The Lord gave and the Lord has taken away

This week there will be a debate in the House of Lords on a Bill to legalise “assisted dying” which would allow doctors to prescribe a lethal dose of drugs to terminally-ill patients. If passed, the law would apply only to those who it is judged have less than 6 months to live and would have to be signed off by two doctors. The patient would administer the substance themselves, although they would be able to receive help if they could not lift or swallow it. So the Bill would legalise assisted suicide.

Compassion is at the centre of the debate. What is the compassionate thing to do for someone who is terminally ill and, possibly, in great pain? Over my years in the ministry I have pastorally cared for many people in such situations and their families. I have witnessed the amazing courage of terminally-ill people and seen the loving care of their families which has surrounded them. The skill and commitment of the medical team and the palliative carers has been wonderful to see. Even though everyone involved knows that death is drawing near, they have committed themselves to showing compassion and love to the dying person.

The proposed Bill presents a very different picture of compassion. When a terminally ill person feels they cannot go on those who are with them, both family and medical team, will agree that the compassionate thing to do is to allow them to end their life, even though they may have as much as six months to live. Lethal drugs will be prescribed and, then, the person, either on their own, or with assistance from those nearest to them will take the drugs and, within a short time, die. A husband or wife or son or daughter will have to live with the realisation that they played an active role in the death of someone they loved very deeply.
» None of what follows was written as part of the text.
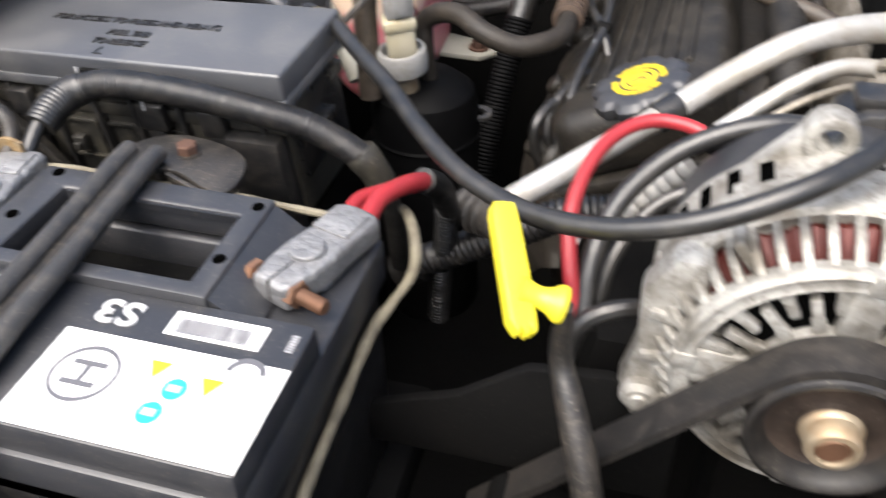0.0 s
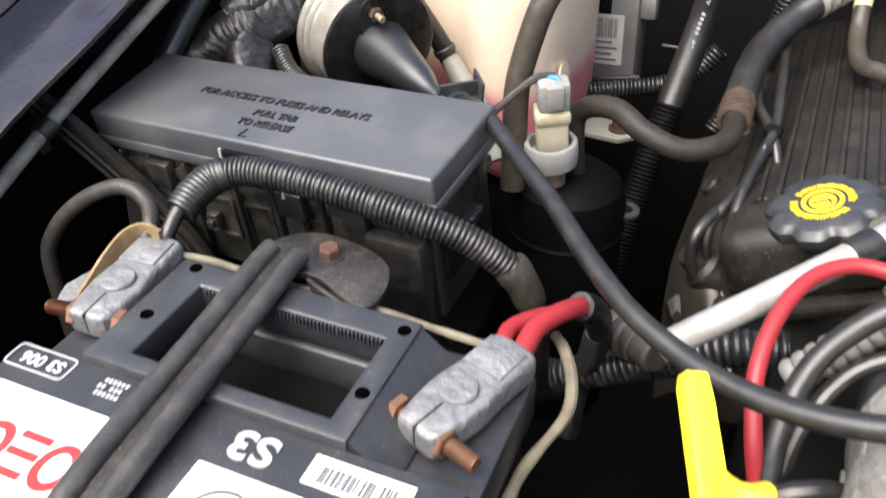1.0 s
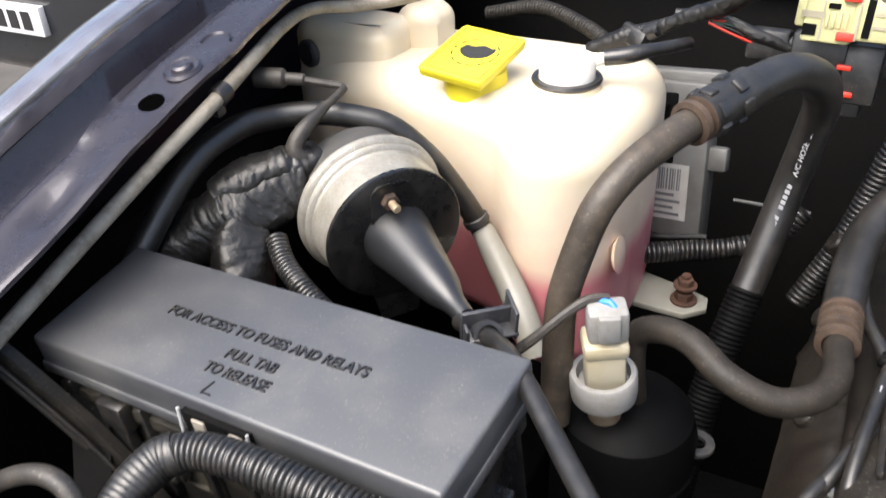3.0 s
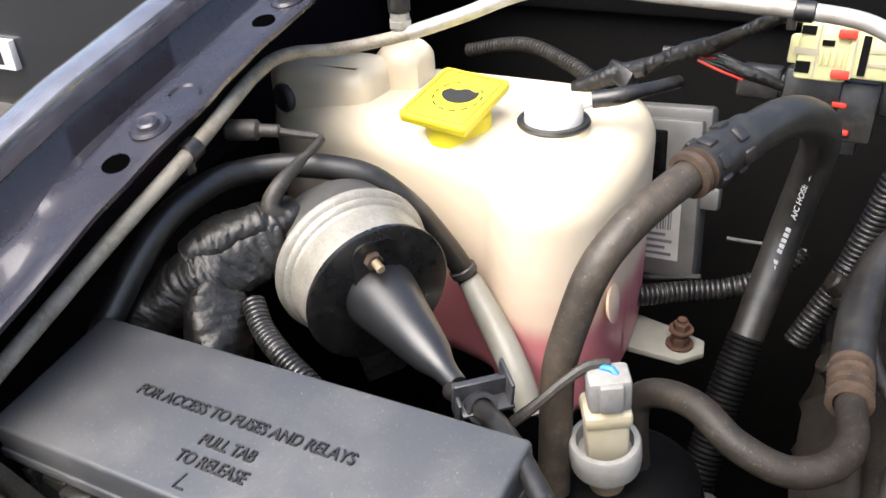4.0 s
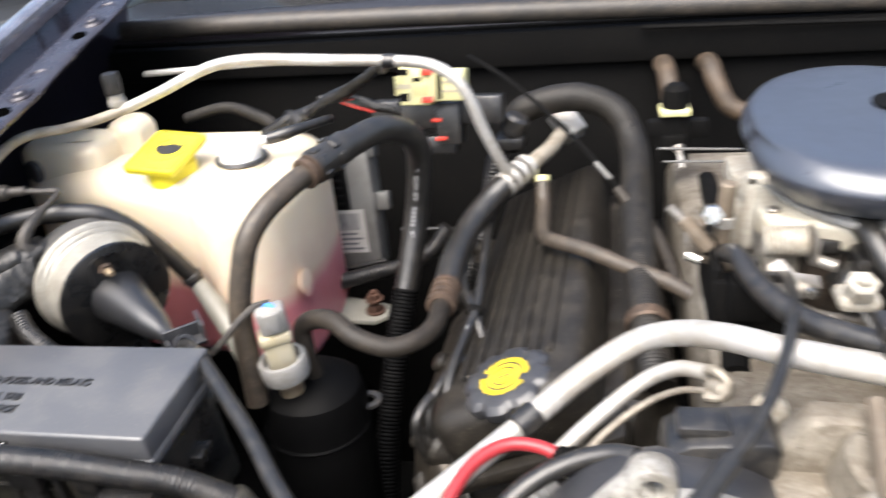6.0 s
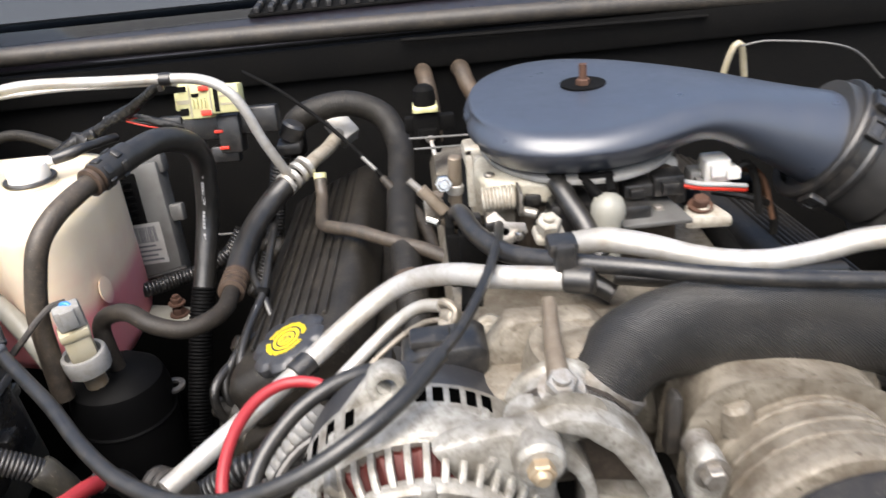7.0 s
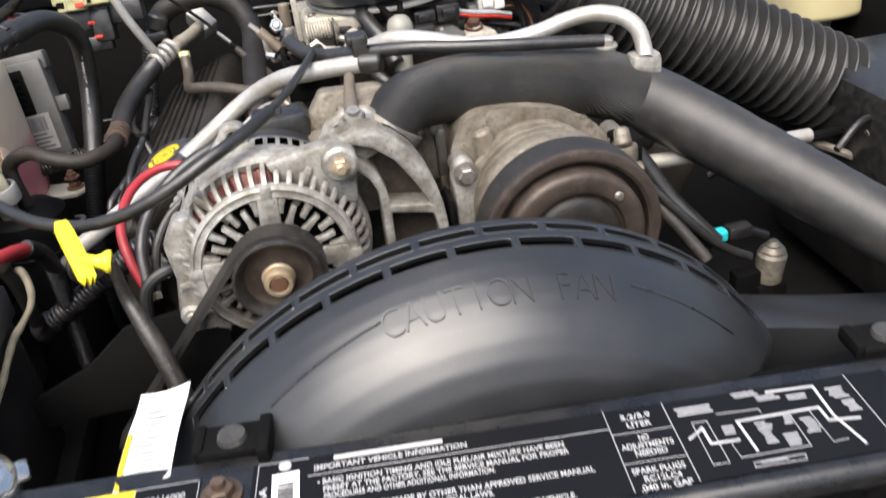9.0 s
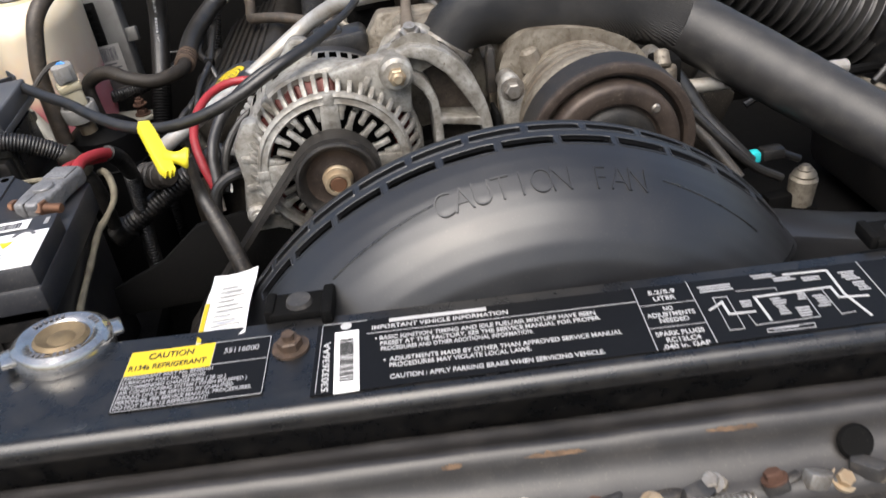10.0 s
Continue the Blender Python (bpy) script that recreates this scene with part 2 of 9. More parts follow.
PRINTD = mat("dark_grey_print", (0.10, 0.10, 0.11), 0.5, amount=0.2, bump=0.0)
PRINTK = mat("black_print", (0.02, 0.02, 0.02), 0.5, amount=0.1, bump=0.0)
PRINTR = mat("red_print", (0.6, 0.03, 0.03), 0.45, amount=0.1, bump=0.0)
PRINTY = mat("yellow_print", (0.62, 0.47, 0.02), 0.45, amount=0.15, bump=0.0)
PRINTB = mat("blue_print", (0.02, 0.30, 0.60), 0.45, amount=0.1, bump=0.0)
PAINT = mat("dark_metallic_paint", (0.018, 0.015, 0.022), 0.30, metal=0.35, other=(0.03, 0.026, 0.034), amount=0.4, scale=9, bump=0.03, coat=0.9)
# Wing lip: the reflected sky is put into this pale colour.
LIPP = mat("sky_lit_wing_paint", (0.46, 0.45, 0.47), 0.13, metal=0.85, other=(0.22, 0.19, 0.20), amount=0.6, scale=30, bump=0.05, coat=0.6)
PAINTD = mat("dusty_painted_steel", (0.028, 0.0255, 0.034), 0.26, metal=0.35, other=(0.045, 0.041, 0.05), amount=0.35, scale=7, bump=0.08, coat=0.35, dust=0.12, dusty=(0.09, 0.082, 0.086), grit=0.14)
FELT = mat("cream_wire", (0.17, 0.15, 0.105), 0.7, other=(0.055, 0.046, 0.032), amount=0.7, scale=60)
CARD = mat("brown_corroded_strap", (0.23, 0.145, 0.055), 0.65, other=(0.08, 0.055, 0.035), amount=0.7, scale=60, bump=0.8, dust=0.4, dusty=(0.34, 0.29, 0.2))
CHROME = mat("silver_plated_cap", (0.66, 0.65, 0.63), 0.16, metal=0.95, other=(0.45, 0.43, 0.38), amount=0.4, scale=60, dust=0.2, dusty=(0.2, 0.17, 0.12), bump=0.1)
FOIL = mat("crumpled_foil", (0.42, 0.41, 0.39), 0.3, metal=0.9, other=(0.3, 0.26, 0.2), amount=0.6, scale=40, dust=0.6, dusty=(0.10, 0.075, 0.05), bump=0.6, fine=120, depth=0.002)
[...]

As I have visited terminally ill people it has been amazing to see how God has wonderfully sustained them. He has given them grace to face each day as they have experienced the deep love of their family and friends. When, finally, they have died the family had no sense of guilt but have been able to trust God to comfort them in their deep sense of loss. They could say with Job, when he suffered great personal loss in the death of all his children, “The Lord gave and the Lord has taken away, blessed be the name of the Lord.”